─── TASK MATERIAL ───
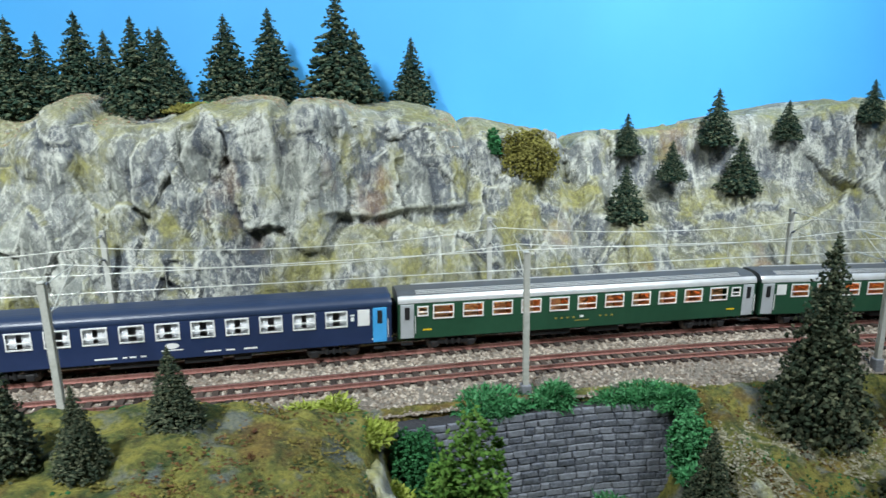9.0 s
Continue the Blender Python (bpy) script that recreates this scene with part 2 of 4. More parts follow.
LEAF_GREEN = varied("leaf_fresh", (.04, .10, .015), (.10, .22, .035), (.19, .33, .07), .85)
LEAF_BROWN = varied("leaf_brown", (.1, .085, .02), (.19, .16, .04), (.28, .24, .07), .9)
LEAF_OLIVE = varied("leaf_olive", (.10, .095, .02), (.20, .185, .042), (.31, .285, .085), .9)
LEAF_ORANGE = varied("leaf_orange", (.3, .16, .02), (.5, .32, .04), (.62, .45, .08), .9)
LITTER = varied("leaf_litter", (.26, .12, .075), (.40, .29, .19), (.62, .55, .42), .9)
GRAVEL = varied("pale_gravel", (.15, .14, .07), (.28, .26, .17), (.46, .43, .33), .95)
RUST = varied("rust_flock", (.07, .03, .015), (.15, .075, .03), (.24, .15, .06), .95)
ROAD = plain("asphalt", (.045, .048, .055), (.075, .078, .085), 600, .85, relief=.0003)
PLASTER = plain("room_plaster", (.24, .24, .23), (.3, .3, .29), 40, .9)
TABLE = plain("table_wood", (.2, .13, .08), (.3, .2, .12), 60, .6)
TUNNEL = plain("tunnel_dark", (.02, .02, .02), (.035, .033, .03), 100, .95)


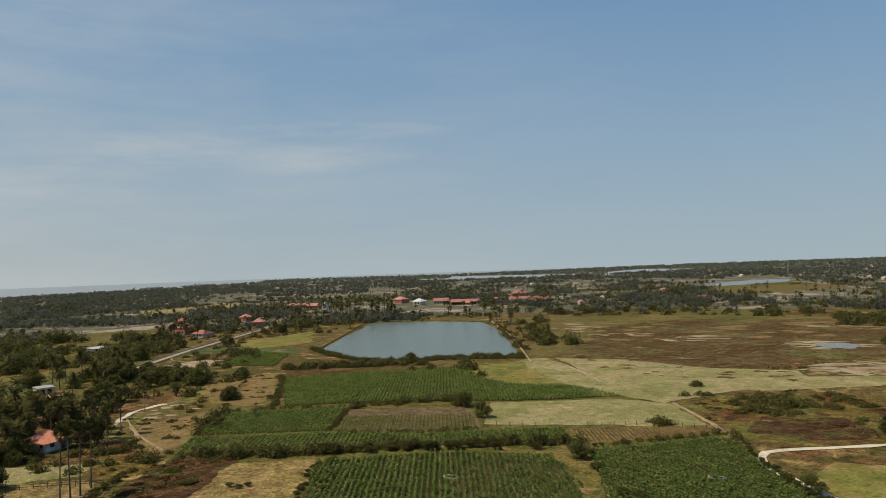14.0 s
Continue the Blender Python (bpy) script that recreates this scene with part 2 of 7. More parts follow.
───
TASK OBJECTIVE
Without any pictures, reproduce exactly the lines from the line that contains "4. More parts follow." to the end of the entries above, both ends included.

TASK ANSWER
Continue the Blender Python (bpy) script that recreates this scene with part 2 of 4. More parts follow.
LEAF_GREEN = varied("leaf_fresh", (.04, .10, .015), (.10, .22, .035), (.19, .33, .07), .85)
LEAF_BROWN = varied("leaf_brown", (.1, .085, .02), (.19, .16, .04), (.28, .24, .07), .9)
LEAF_OLIVE = varied("leaf_olive", (.10, .095, .02), (.20, .185, .042), (.31, .285, .085), .9)
LEAF_ORANGE = varied("leaf_orange", (.3, .16, .02), (.5, .32, .04), (.62, .45, .08), .9)
LITTER = varied("leaf_litter", (.26, .12, .075), (.40, .29, .19), (.62, .55, .42), .9)
GRAVEL = varied("pale_gravel", (.15, .14, .07), (.28, .26, .17), (.46, .43, .33), .95)
RUST = varied("rust_flock", (.07, .03, .015), (.15, .075, .03), (.24, .15, .06), .95)
ROAD = plain("asphalt", (.045, .048, .055), (.075, .078, .085), 600, .85, relief=.0003)
PLASTER = plain("room_plaster", (.24, .24, .23), (.3, .3, .29), 40, .9)
TABLE = plain("table_wood", (.2, .13, .08), (.3, .2, .12), 60, .6)
TUNNEL = plain("tunnel_dark", (.02, .02, .02), (.035, .033, .03), 100, .95)


14.0 s
Continue the Blender Python (bpy) script that recreates this scene with part 2 of 7. More parts follow.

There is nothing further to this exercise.